Tankersley believes that World War II was very important and that Germany and Japan had to be stopped. But the toll was immense and he will always remember the POWs he encountered.
“My chief petty officer during the Korean War was a prisoner of war for 57 months,” Tankersley said. “He was captured on the Corregidor death march. He told me a lot of the stuff that went on. They treated the medical personnel really badly. It was a result of his suffering that he became an alcoholic. He was able to stay in the Navy but he would come in and he would be suffering from alcohol and I would take him downstairs to the storeroom and I had a cart down there and I let him lay down and sleep it off. Another POW was a friend of mine and he was captured in Germany. He survived and made it back to the states but never got his weight back. He was always skin and bones after being a POW.
After the wars, Tankersley worked for General Motors as a quality control supervisor.

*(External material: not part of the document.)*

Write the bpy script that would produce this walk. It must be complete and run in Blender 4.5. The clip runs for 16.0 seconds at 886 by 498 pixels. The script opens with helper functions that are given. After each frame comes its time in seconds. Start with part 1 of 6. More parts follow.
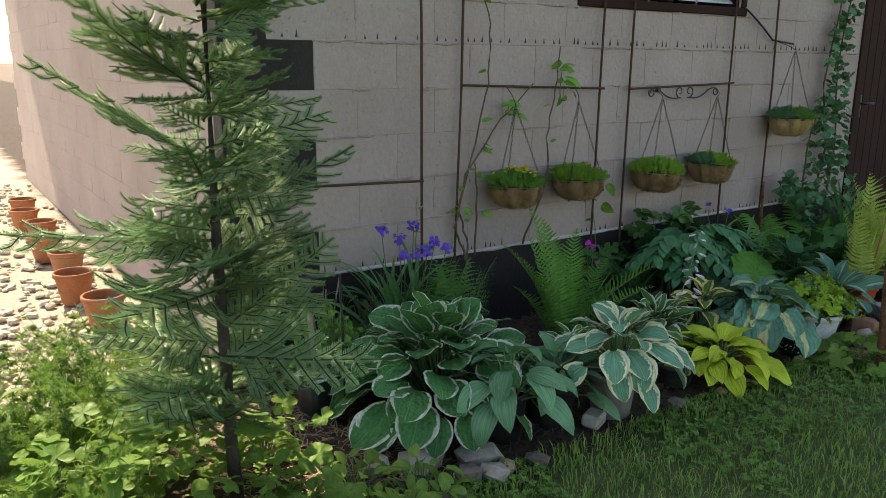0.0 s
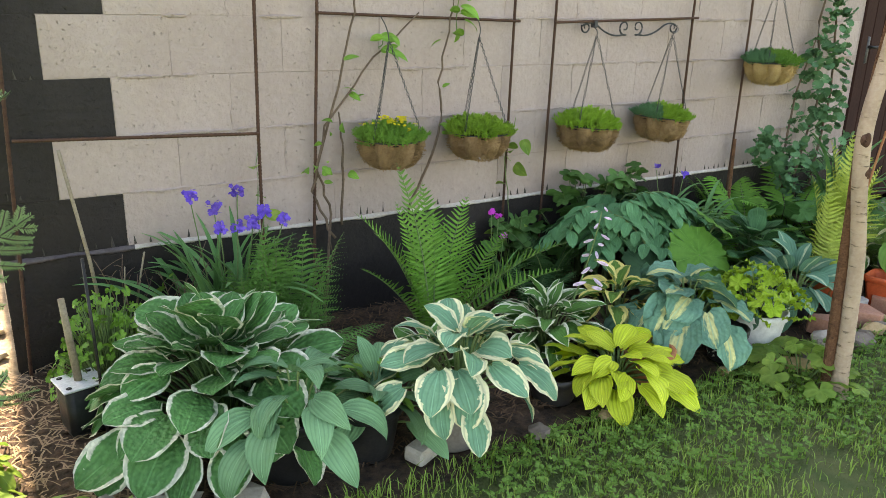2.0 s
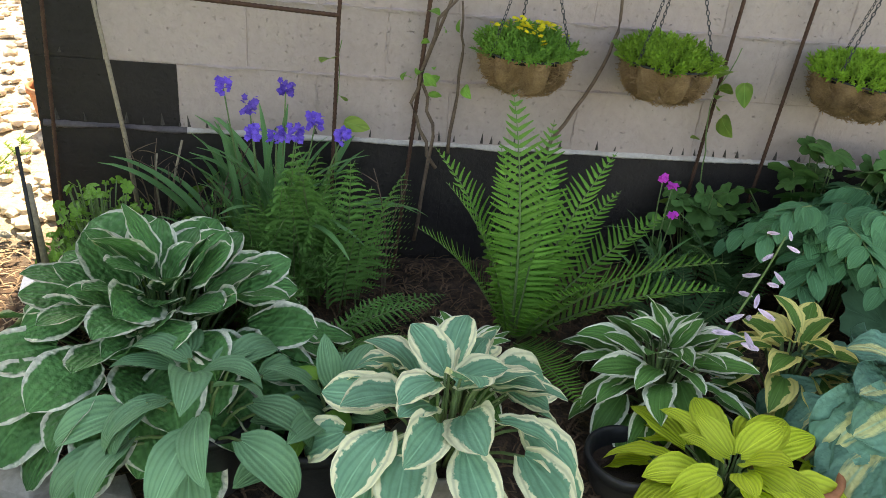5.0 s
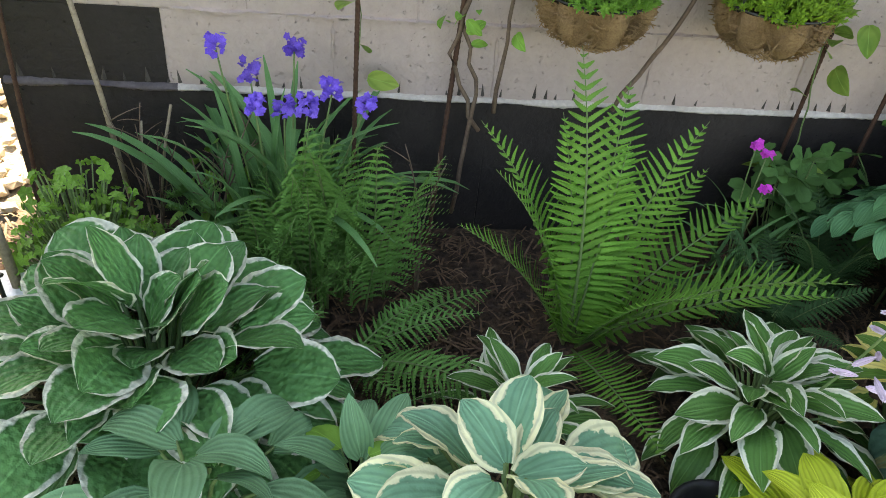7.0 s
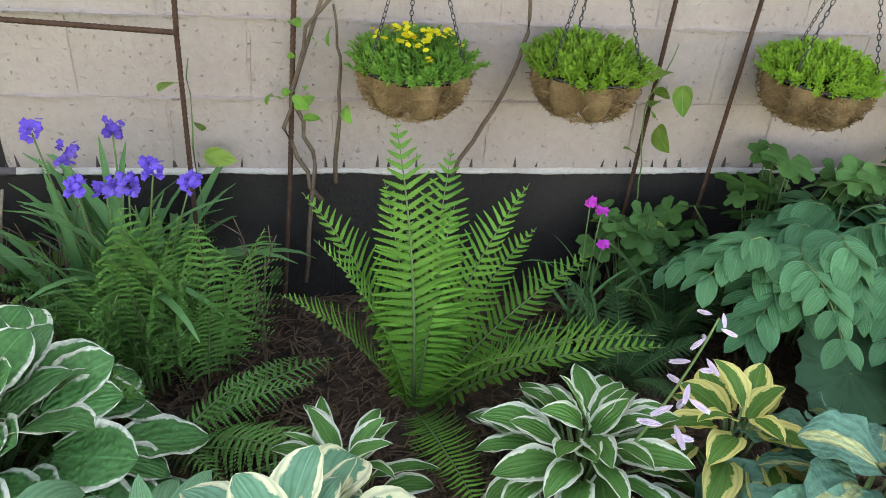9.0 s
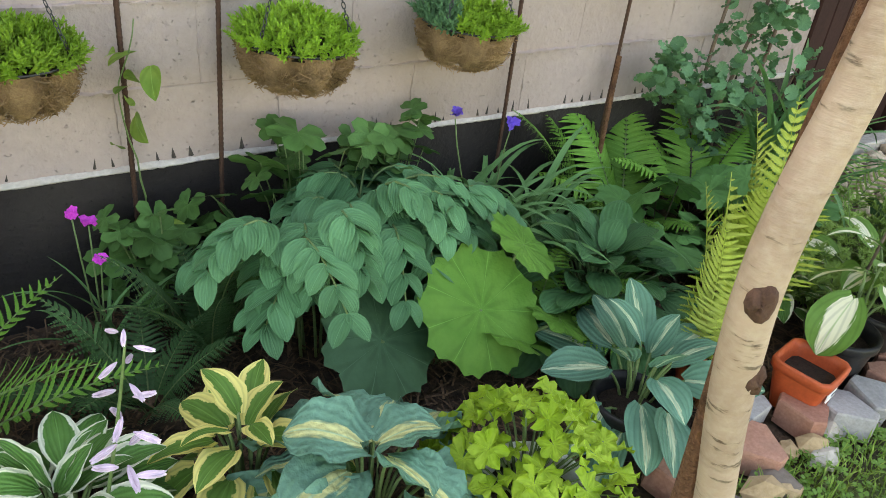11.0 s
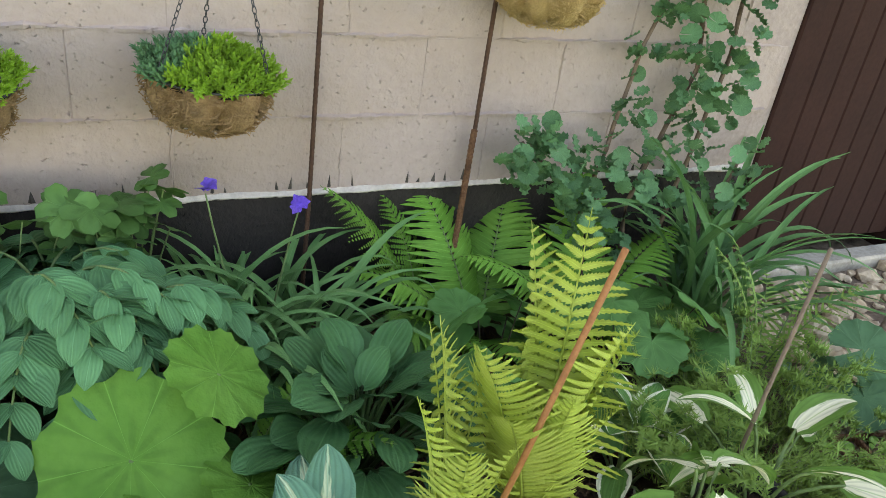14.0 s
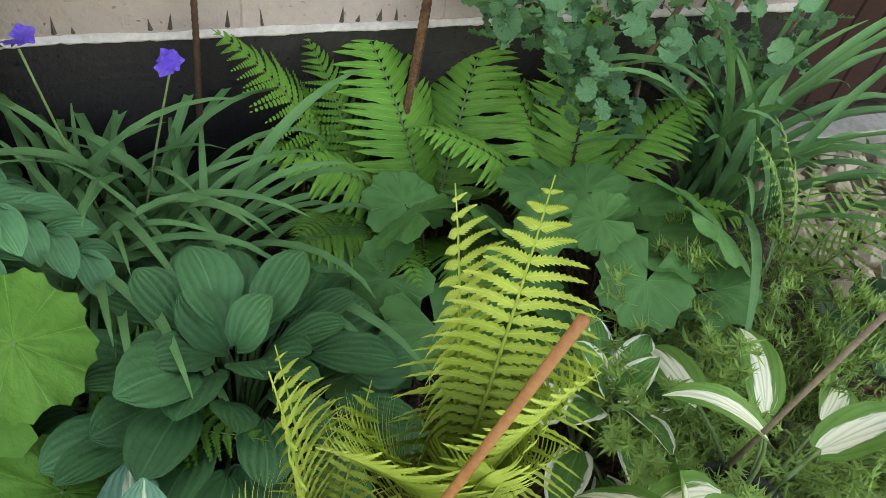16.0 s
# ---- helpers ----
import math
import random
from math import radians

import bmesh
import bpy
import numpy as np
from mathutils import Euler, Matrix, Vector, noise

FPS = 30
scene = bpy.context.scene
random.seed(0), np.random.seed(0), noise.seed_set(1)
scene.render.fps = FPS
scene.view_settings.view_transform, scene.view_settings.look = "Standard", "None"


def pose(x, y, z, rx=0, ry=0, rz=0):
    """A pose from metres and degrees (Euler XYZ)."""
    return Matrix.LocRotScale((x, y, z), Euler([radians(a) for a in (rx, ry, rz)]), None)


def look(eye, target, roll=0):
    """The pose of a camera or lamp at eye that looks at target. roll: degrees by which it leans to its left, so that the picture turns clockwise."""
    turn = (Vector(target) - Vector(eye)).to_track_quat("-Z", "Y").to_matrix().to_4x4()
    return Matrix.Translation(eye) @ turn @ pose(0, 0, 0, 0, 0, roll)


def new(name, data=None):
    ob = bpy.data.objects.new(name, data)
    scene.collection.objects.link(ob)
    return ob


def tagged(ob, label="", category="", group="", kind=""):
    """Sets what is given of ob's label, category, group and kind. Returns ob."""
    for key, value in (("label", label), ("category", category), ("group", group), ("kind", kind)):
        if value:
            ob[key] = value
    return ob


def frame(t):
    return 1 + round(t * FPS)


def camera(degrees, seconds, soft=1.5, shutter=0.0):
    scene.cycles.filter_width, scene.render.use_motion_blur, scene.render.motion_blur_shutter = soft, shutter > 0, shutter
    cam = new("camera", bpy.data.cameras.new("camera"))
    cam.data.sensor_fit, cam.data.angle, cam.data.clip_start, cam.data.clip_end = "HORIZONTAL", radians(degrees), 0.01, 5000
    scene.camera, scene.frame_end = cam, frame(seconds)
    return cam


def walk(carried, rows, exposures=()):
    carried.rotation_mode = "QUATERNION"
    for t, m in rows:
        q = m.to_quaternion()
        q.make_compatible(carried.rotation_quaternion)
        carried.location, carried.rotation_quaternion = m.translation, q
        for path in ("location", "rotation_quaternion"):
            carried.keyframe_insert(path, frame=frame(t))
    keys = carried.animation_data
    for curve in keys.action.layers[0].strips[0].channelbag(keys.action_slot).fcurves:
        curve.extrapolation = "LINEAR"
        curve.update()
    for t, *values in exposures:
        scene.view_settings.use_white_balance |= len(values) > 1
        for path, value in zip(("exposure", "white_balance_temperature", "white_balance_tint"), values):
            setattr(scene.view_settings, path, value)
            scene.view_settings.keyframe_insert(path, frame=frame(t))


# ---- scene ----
cam = camera(59.8, 16.0, 0.8)
PATH = [
    (0, (-0.995, -3.006, 1.312), (0.1, -1.399, 0.844), 0.4),
    (0.5, (-0.711, -3.038, 1.281), (0.389, -1.444, 0.779), -0.0),
    (1, (-0.438, -3.063, 1.282), (0.635, -1.465, 0.739), 0.3),
    (1.5, (-0.17, -2.937, 1.268), (0.915, -1.361, 0.685), 1.4),
    (2, (-0.004, -2.818, 1.283), (0.987, -1.197, 0.66), 1.4),
    (2.5, (0.183, -2.806, 1.321), (0.935, -1.027, 0.801), 4.3),
    (3, (0.291, -2.732, 1.33), (0.967, -0.954, 0.714), 4.9),
    (3.5, (0.388, -2.551, 1.342), (1.058, -0.804, 0.635), 7.4),
    (4, (0.509, -2.378, 1.337), (1.094, -0.639, 0.54), 6.2),
    (4.5, (0.687, -2.318, 1.314), (1.097, -0.529, 0.52), 6.6),
    (5, (0.898, -2.249, 1.277), (1.153, -0.515, 0.314), 6.3),
    (5.2, (0.993, -2.181, 1.277), (1.179, -0.476, 0.247), 5.2),
    (7.3, (0.875, -1.775, 1.318), (1.084, -0.211, 0.089), 6.0),
    (7.5, (0.885, -1.787, 1.324), (1.065, -0.201, 0.119), 5.5),
    (8, (0.916, -1.8, 1.339), (1.063, -0.168, 0.192), 4.2),
    (8.5, (1.032, -1.804, 1.35), (1.139, -0.168, 0.205), 2.1),
    (9, (1.171, -1.828, 1.357), (1.475, -0.179, 0.266), 4.8),
    (9.5, (1.277, -1.848, 1.354), (1.906, -0.264, 0.307), 6.8),
    (10, (1.393, -1.818, 1.337), (2.339, -0.406, 0.282), 7.3),
    (10.2, (1.458, -1.778, 1.329), (2.457, -0.413, 0.261), 8.0),
    (12.3, (2.072, -1.899, 1.258), (3.007, -0.433, 0.269), 4.2),
    (12.5, (2.138, -1.898, 1.253), (3.188, -0.508, 0.271), 6.1),
    (12.8, (2.273, -1.853, 1.266), (3.333, -0.458, 0.302), 8.0),
    (13, (2.346, -1.82, 1.296), (3.384, -0.399, 0.344), 8.0),
    (13.5, (2.471, -1.745, 1.242), (3.474, -0.298, 0.293), 9.0),
    (14, (2.636, -1.725, 1.255), (3.441, -0.166, 0.296), 8.5),
    (14.5, (2.798, -1.706, 1.286), (3.42, -0.094, 0.279), 7.8),
    (15, (2.879, -1.596, 1.298), (3.509, -0.048, 0.199), 8.6),
    (15.5, (2.928, -1.405, 1.265), (3.659, -0.013, 0.029), 11.1),
    (16, (3.0, -1.278, 1.212), (3.686, -0.067, -0.224), 13.4),
]
EXPOSURES = [(0, 1.0, 7900, 10), (0.5, 1.52, 8200, 11), (1.0, 1.9, 8900, 12), (1.5, 2.3, 9600, 13), (2.0, 2.28, 9600, 13), (2.5, 2.06, 9600, 13), (3.0, 2.04, 9400, 13), (4.5, 1.96, 9300, 13), (5.0, 1.95, 9300, 13), (7.5, 2.34, 9400, 13), (8.5, 2.4, 9500, 13), (9.5, 2.72, 9600, 13), (10, 2.7, 9900, 13), (12.5, 2.4, 10200, 13), (13.5, 2.5, 10000, 13), (16, 2.68, 10600, 12)]
walk(cam, [(t, look(eye, target, roll)) for t, eye, target, roll in PATH], EXPOSURES)

# ---- light ----
world = bpy.data.worlds.new("sky")
scene.world = world
world.use_nodes = True
wn = world.node_tree
sky = wn.nodes.new("ShaderNodeTexSky")
sky.sky_type, sky.sun_disc = "NISHITA", False
SUN_EL, SUN_AZ = radians(50), radians(-8)
sky.sun_elevation, sky.sun_rotation = SUN_EL, SUN_AZ
wn.links.new(sky.outputs[0], wn.nodes["Background"].inputs[0])
wn.nodes["Background"].inputs[1].default_value = 0.15
sun = new("sun", bpy.data.lights.new("sun", "SUN"))
sun.data.energy, sun.data.angle, sun.data.color = 5.0, radians(0.6), (1.0, 0.94, 0.84)
sdir = Vector((math.sin(SUN_AZ) * math.cos(SUN_EL), math.cos(SUN_AZ) * math.cos(SUN_EL), math.sin(SUN_EL)))
sun.matrix_world = look(sdir * 20, (0, 0, 0))


# ---- materials ----
def mat(name):
    m = bpy.data.materials.new(name)
    m.use_nodes = True
    t = m.node_tree
    return m, t, t.nodes["Principled BSDF"]


def nd(t, kind, **ins):
    n = t.nodes.new("ShaderNode" + kind)
    for k, v in ins.items():
        n.inputs[k.replace("_", " ")].default_value = v
    return n


def mixc(t, fac, a, b, mode="MIX"):
    n = t.nodes.new("ShaderNodeMix")
    n.data_type, n.blend_type = "RGBA", mode
    for s, v in ((n.inputs[0], fac), (n.inputs[6], a), (n.inputs[7], b)):
        if isinstance(v, bpy.types.NodeSocket):
            t.links.new(v, s)
        else:
            s.default_value = v if isinstance(v, float) else (*v, 1)
    return n.outputs[2]


def maths(t, op, a, b=0.0):
    n = t.nodes.new("ShaderNodeMath")
    n.operation = op
    for s, v in ((n.inputs[0], a), (n.inputs[1], b)):
        if isinstance(v, bpy.types.NodeSocket):
            t.links.new(v, s)
        else:
            s.default_value = v
    return n.outputs[0]


def ramp(t, v, lo, hi):
    n = nd(t, "MapRange")
    t.links.new(v, n.inputs[0])
    n.inputs[1].default_value, n.inputs[2].default_value = lo, hi
    return n.outputs[0]


def coord(t):
    return t.nodes.new("ShaderNodeNewGeometry").outputs["Position"]


def noise_of(t, scale, detail=4.0, rough=0.6, vec=None):
    n = nd(t, "TexNoise", Scale=scale, Detail=detail, Roughness=rough)
    t.links.new(vec or coord(t), n.inputs["Vector"])
    return n.outputs[0]


def bump(t, p, height, strength=0.3, dist=0.01):
    n = nd(t, "Bump", Strength=strength, Distance=dist)
    t.links.new(height, n.inputs["Height"])
    t.links.new(n.outputs[0], p.inputs["Normal"])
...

He was also a fire chief. When he retired he and his wife, moved to Lake of the Ozarks where he got involved with the volunteer fire department. He also served as deputy sheriff.
He now lives at Senior Star at Wexford Place assisted living in Kansas City with his wife Mary. They have five children.
He has come to terms with the bad memories of his time in the service and he said he doesn’t really think about them anymore.
“War is hell but somebody’s got to do it,” said Tankersley.